Sorry, but “awesome turkey burger” is an oxymoron in my book.

Haleth's avatar

@NewZen I agree. Turkey= no bueno.

It’s tough to grill turkey because it’s so lean. Maybe you can buy a non-stick rack for your grill, or wrap them in something and make flavorful turkey burger-packets. I know I’ve grilled stuff wrapped in some kind of leaves… banana leaves? I don’t remember. I’ve also eaten some kind of cornmeal tamale-like thing that was cooked inside corn leaves. Or put some veggies, some vegetable/poultry stock, and a turkey patty inside some tinfoil and grill it all together. Turkey burgers probably won’t stick to a george forman grill, but I grew up eating soggy, healthy crap like that and it is one of my least favorite memories of food as a child. (The other ones being dry baby carrots with no dip when everyone else had gushers, and plain rice and beans. Yech.) It’s probably easier to make other kinds of lean meat on the grill. Bison burgers are lean and less likely to stick, and you can also grill fish, shrimp, whole pieces of poultry, portabello mushrooms, veggie kebabs, and basically anything you can think of.

rooeytoo's avatar

This is what I make with ground turkey, I do it in a wok or frying pan with oil and it is soooooooooooo good. Maybe you should give up on the burgers and try this. We eat it on rolled up iceberg lettuce leaves and maybe a little rice.

Prep time 5 min
Cooking time 10 min
Serves 4
1tbs vegetable oil
1 stalk lemongrass finely chopped
1 garlic clove
500g chicken mince (1.10 pounds) (OR turkey)
1 tbs brown sugar
1 tbs fish sauce
¼ cup chicken stock
2 red chillis, sliced
¼ cup lime juice
baby buk choy or pak choy or lettuce leaves
1) Heat oil in a wok or large frypan over medium heat. Ad lemongrass and garlic and stir fry for 30 secs or until fragrant. Increase heat to medium high, add chicken mince and cook for 3–5 minutes until no longer pink. Drain excess liquid if necessary.
2) Add sugar and fish sauce, stirring to combine. Add stock and simmer for 5–8 minutes until liquid has evaporated. Remove from heat then add chilli and lime juice.
3) if using one of the choys – steam and put the meat mixture on top.
This is seriously so good.
Well if you like Asian foods and I personally think they are the best!

Darwin's avatar

I suspect that the egg white doesn’t help make the burger flippable. Egg white makes an excellent glue. This is a recipe that starts off by saying:

“These Basic Grilled Turkey Burgers are perfect for outdoor grilling because the patties are kept moist by mayo and Dijon mustard.”

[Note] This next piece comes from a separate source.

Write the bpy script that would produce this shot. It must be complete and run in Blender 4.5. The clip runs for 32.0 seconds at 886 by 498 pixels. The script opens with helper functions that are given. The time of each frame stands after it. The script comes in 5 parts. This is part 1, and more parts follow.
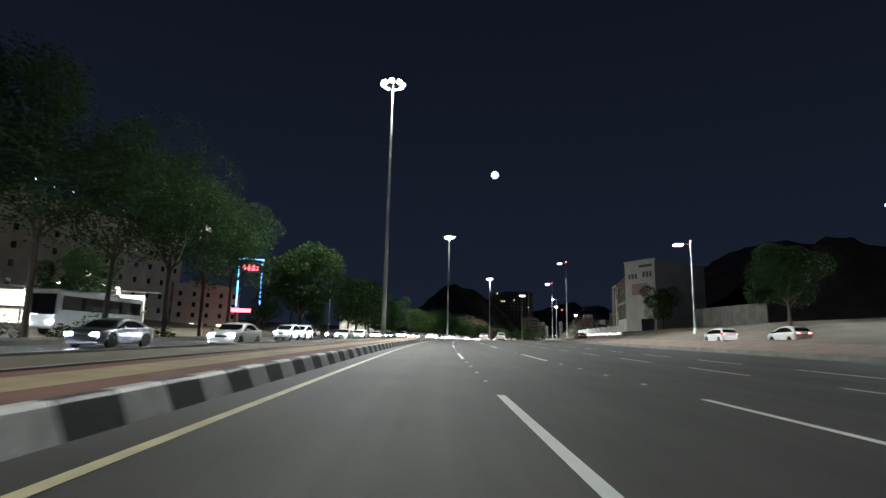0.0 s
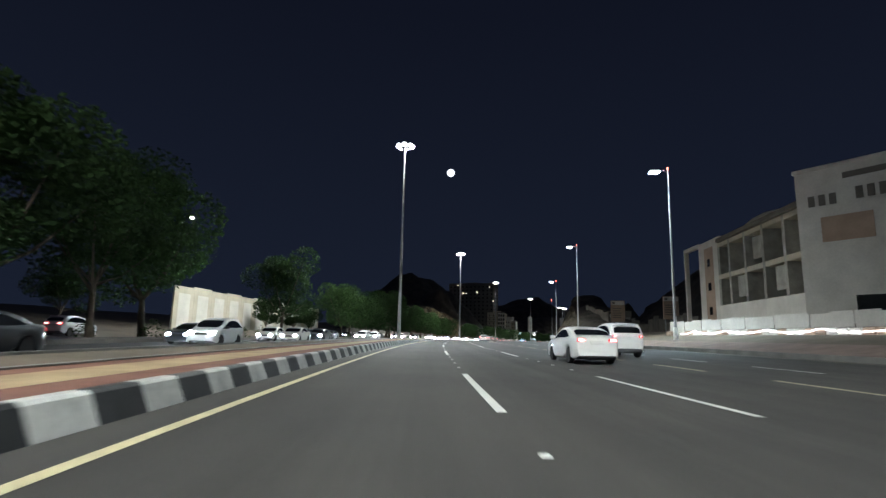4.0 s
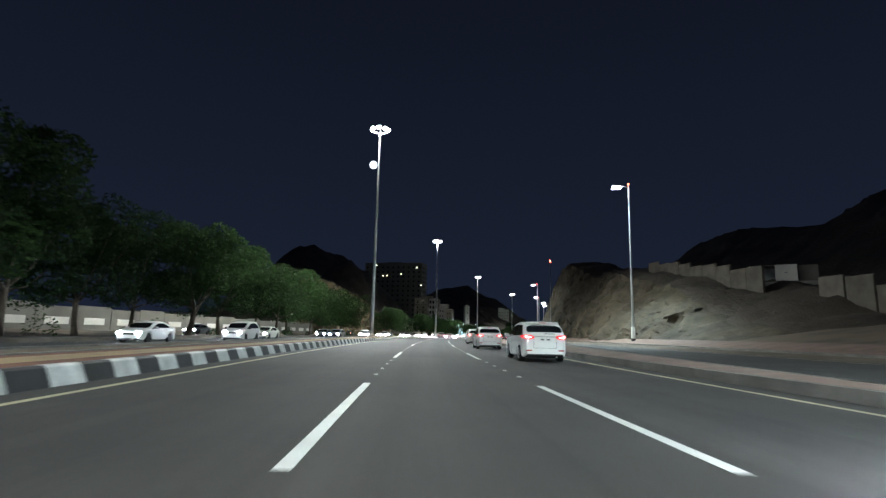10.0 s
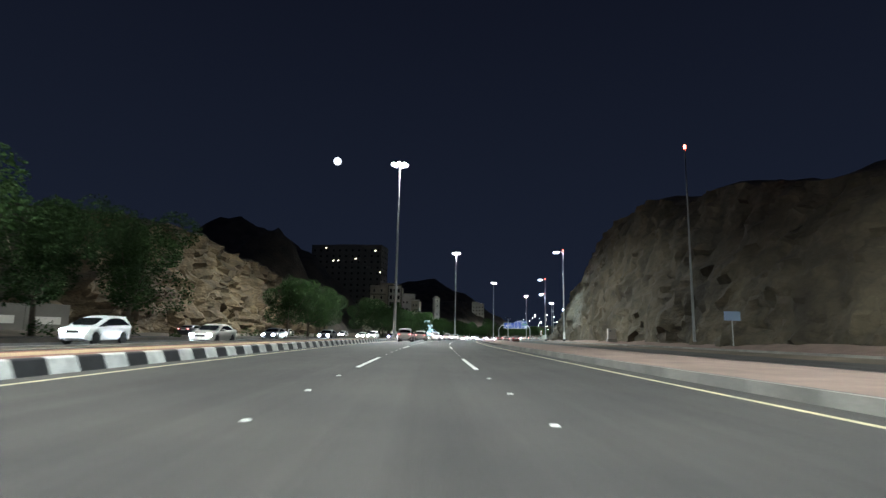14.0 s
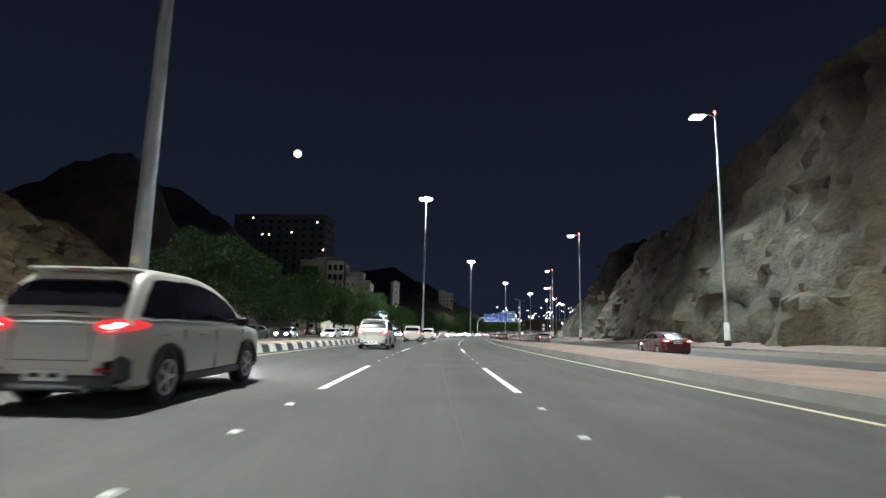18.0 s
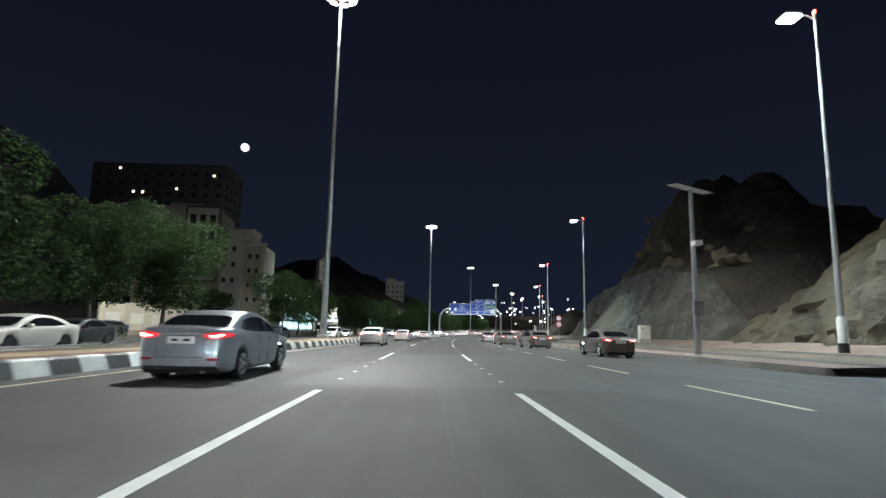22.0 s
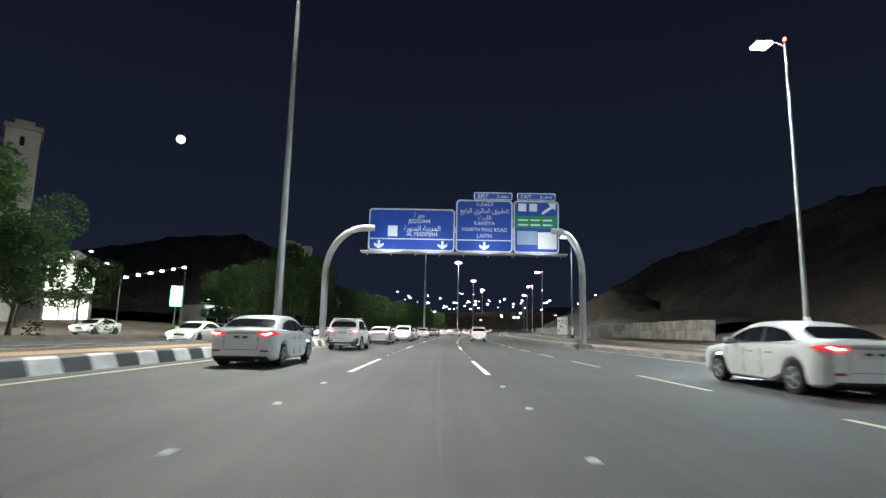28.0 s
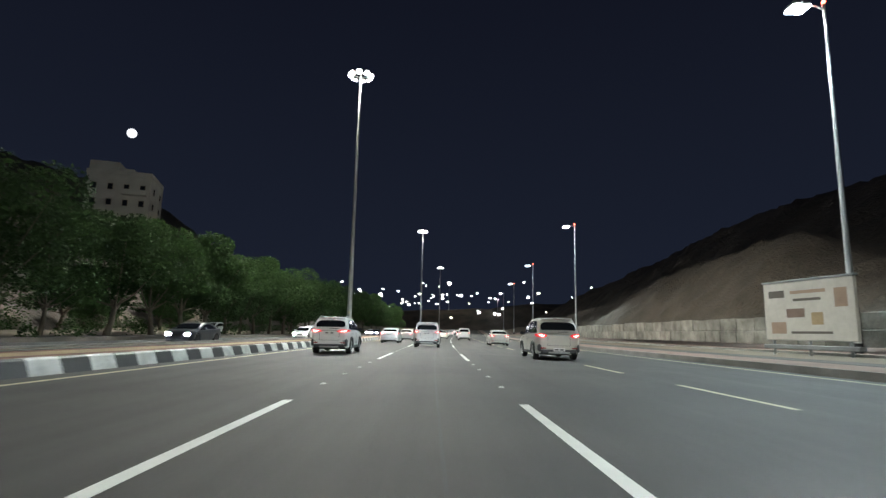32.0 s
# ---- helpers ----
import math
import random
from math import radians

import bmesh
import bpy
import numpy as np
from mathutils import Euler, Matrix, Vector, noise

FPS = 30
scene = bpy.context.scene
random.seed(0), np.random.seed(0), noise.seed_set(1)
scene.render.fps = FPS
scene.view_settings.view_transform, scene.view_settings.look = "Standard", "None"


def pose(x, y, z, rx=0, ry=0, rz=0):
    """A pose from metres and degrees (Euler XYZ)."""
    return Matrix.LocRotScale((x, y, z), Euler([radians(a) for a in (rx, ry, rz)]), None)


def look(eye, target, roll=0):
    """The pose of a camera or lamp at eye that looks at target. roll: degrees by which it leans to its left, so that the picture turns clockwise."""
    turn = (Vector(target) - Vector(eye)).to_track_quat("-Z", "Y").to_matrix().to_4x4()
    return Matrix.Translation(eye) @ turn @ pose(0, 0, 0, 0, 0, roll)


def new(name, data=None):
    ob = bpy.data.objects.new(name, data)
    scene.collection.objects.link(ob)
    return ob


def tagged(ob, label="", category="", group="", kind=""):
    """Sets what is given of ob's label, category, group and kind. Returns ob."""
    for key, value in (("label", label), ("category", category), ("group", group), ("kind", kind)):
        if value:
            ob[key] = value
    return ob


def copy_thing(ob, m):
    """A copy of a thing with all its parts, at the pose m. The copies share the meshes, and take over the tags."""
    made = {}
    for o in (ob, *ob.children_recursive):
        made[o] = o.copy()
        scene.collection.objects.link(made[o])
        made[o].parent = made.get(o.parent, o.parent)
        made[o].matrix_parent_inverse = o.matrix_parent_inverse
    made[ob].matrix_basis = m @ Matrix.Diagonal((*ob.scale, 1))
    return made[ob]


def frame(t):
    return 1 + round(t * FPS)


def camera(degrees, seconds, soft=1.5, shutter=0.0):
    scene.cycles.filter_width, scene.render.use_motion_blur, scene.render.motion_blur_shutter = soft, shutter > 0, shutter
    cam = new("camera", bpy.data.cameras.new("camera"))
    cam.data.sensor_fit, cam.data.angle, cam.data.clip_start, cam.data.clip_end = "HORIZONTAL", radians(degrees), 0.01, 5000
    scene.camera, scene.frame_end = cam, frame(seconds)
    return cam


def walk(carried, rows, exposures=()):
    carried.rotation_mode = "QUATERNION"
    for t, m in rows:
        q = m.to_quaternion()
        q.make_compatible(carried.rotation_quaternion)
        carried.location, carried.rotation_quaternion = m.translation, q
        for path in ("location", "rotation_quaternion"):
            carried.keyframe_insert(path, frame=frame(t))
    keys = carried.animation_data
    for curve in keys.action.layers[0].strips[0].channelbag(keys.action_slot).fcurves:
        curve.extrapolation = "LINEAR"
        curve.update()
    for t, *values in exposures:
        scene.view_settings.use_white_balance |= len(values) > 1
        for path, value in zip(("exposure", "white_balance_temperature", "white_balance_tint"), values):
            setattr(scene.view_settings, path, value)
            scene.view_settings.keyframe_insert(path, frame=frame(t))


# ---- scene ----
cam = camera(79.66, 32.0, soft=1.4, shutter=0.2)
walk(cam, [
    (0, pose(-0.047, -0.005, 1.030, 99.70, -1.24, 5.41)),
    (1, pose(-2.700, 24.043, 1.288, 99.69, -1.24, 3.87)),
    (2, pose(-4.809, 48.245, 1.537, 99.65, -1.24, 2.53)),
    (3, pose(-6.617, 72.532, 1.763, 99.58, -1.24, 1.51)),
    (4, pose(-8.027, 96.793, 1.959, 99.49, -1.24, 0.49)),
    (5, pose(-8.994, 120.881, 2.115, 99.39, -1.24, -0.90)),
    (6, pose(-9.441, 144.685, 2.231, 99.29, -1.24, -2.65)),
    (6.5, pose(-9.294, 156.471, 2.274, 99.25, -1.24, -3.63)),
    (7, pose(-8.925, 168.192, 2.307, 99.20, -1.24, -4.61)),
    (7.5, pose(-8.390, 179.855, 2.332, 99.15, -1.24, -5.53)),
    (8, pose(-7.708, 191.477, 2.347, 99.11, -1.24, -6.30)),
    (8.5, pose(-6.942, 203.086, 2.355, 99.07, -1.24, -6.90)),
    (9, pose(-6.013, 214.713, 2.356, 99.03, -1.24, -7.36)),
    (10, pose(-3.779, 238.100, 2.338, 98.98, -1.24, -8.13)),
    (11, pose(-1.070, 261.709, 2.303, 98.95, -1.24, -9.05)),
    (12, pose(2.104, 285.471, 2.256, 98.94, -1.24, -10.02)),
    (13, pose(5.491, 309.224, 2.197, 98.93, -1.24, -10.94)),
    (14, pose(9.365, 332.713, 2.122, 98.88, -1.24, -12.04)),
    (15, pose(13.598, 355.809, 2.021, 98.80, -1.24, -13.47)),
    (16, pose(18.235, 378.437, 1.887, 98.68, -1.24, -14.75)),
    (17, pose(23.207, 400.622, 1.717, 98.56, -1.24, -15.49)),
    (18, pose(28.591, 422.406, 1.517, 98.49, -1.24, -16.25)),
    (19, pose(34.418, 443.872, 1.297, 98.45, -1.24, -17.59)),
    (20, pose(40.734, 465.128, 1.070, 98.46, -1.24, -19.16)),
    (21, pose(47.566, 486.314, 0.842, 98.49, -1.24, -20.49)),
    (22, pose(55.018, 507.531, 0.613, 98.50, -1.24, -21.57)),
    (23, pose(62.946, 528.910, 0.381, 98.49, -1.24, -22.54)),
    (24, pose(71.371, 550.482, 0.142, 98.46, -1.24, -23.60)),
    (25, pose(80.356, 572.202, -0.102, 98.45, -1.24, -24.88)),
    (26, pose(89.886, 594.012, -0.342, 98.47, -1.24, -26.07)),
    (27, pose(99.988, 615.788, -0.563, 98.55, -1.24, -26.91)),
    (28, pose(110.583, 637.404, -0.750, 98.66, -1.24, -27.62)),
    (29, pose(121.467, 658.752, -0.898, 98.77, -1.24, -28.53)),
    (30, pose(132.673, 679.614, -1.008, 98.86, -1.24, -29.59)),
    (31, pose(143.962, 699.968, -1.091, 98.91, -1.24, -30.72)),
    (32, pose(155.310, 719.741, -1.158, 98.92, -1.24, -31.88)),
], exposures=[(0, 0.05, 6350, 10), (3, 0.0, 6150, 10), (6, 0.0, 6250, 9), (9, 0.2, 6200, 8), (12, 0.15, 6200, 8), (16, 0.15, 6150, 10), (19, 0.05, 6450, 10), (21, 0.05, 6400, 10), (22, -0.1, 6350, 10),
              (24, 0.05, 6150, 9), (25, 0.15, 6100, 9), (28, 0.1, 6450, 10), (29, 0.0, 6700, 10), (30, 0.05, 6800, 10), (32, 0.15, 6650, 10)])

# ---- night sky, moon, exposure ----
world = bpy.data.worlds.new("night_sky")
scene.world = world
world.use_nodes = True
wn, wl = world.node_tree.nodes, world.node_tree.links
wn.clear()
w_out, w_bg = wn.new("ShaderNodeOutputWorld"), wn.new("ShaderNodeBackground")
w_co, w_sep, w_ramp = wn.new("ShaderNodeTexCoord"), wn.new("ShaderNodeSeparateXYZ"), wn.new("ShaderNodeValToRGB")
w_ramp.color_ramp.elements[0].position, w_ramp.color_ramp.elements[0].color = 0.0, (0.0100, 0.0138, 0.0262, 1)
w_ramp.color_ramp.elements[1].position, w_ramp.color_ramp.elements[1].color = 0.55, (0.0054, 0.0070, 0.0142, 1)
wl.new(w_co.outputs["Generated"], w_sep.inputs[0])
wl.new(w_sep.outputs["Z"], w_ramp.inputs[0])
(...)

You may have to change your recipe.

Garebo's avatar

@five99one: That was exactly what I was thinking-fry it first.
@NewZen: I don’t like to brag, but you would think otherwise, if you tried mine, assuming it was a complete burger. I add Chorizo which is really my secret ingredient that makes it so you don’t even recognize it’s turkey. Beef is my number one preference as well.
@rooeytoo: Sounds good, I will have to give that a try-I have plenty of chillis.

Tonight, I am going to add a little mustard, then fry, then grill and see what happens.
thanks for the great ideas and suggestions.

proXXi's avatar

I agree with @NewZen, a truly great burger can’t be made with anything but beef. Properly fatty and not overcooked.

The likes of McDonalds and sliders have their place (their appeal coming from a specific mixture of tastes from a blend of beef, onion, mustard, and pickle, possibly catsup).

A truly fine burgers special greatness comes from a simple combination of textures (properly preserved buttery beef fat, coming from the patty’s raw interior, mixing with the crisp feel of a toasted hearty bun, brioche being best IMO) The tasting experience finishes with the simple fire grilled beef flavor (coming from the patty’s seared exterior).

Such burgers need no modification, the interplay of beef (salted) and bun (buttered) being enough.

NewZen's avatar

I think we should have a fluther cook-off.

Darwin's avatar

Good thing I just had lunch, or I would be heading outside to the grill right now.

Sampson's avatar

@those saying burgers must be beef.

Venison makes a great burger. It definitely rivals beef.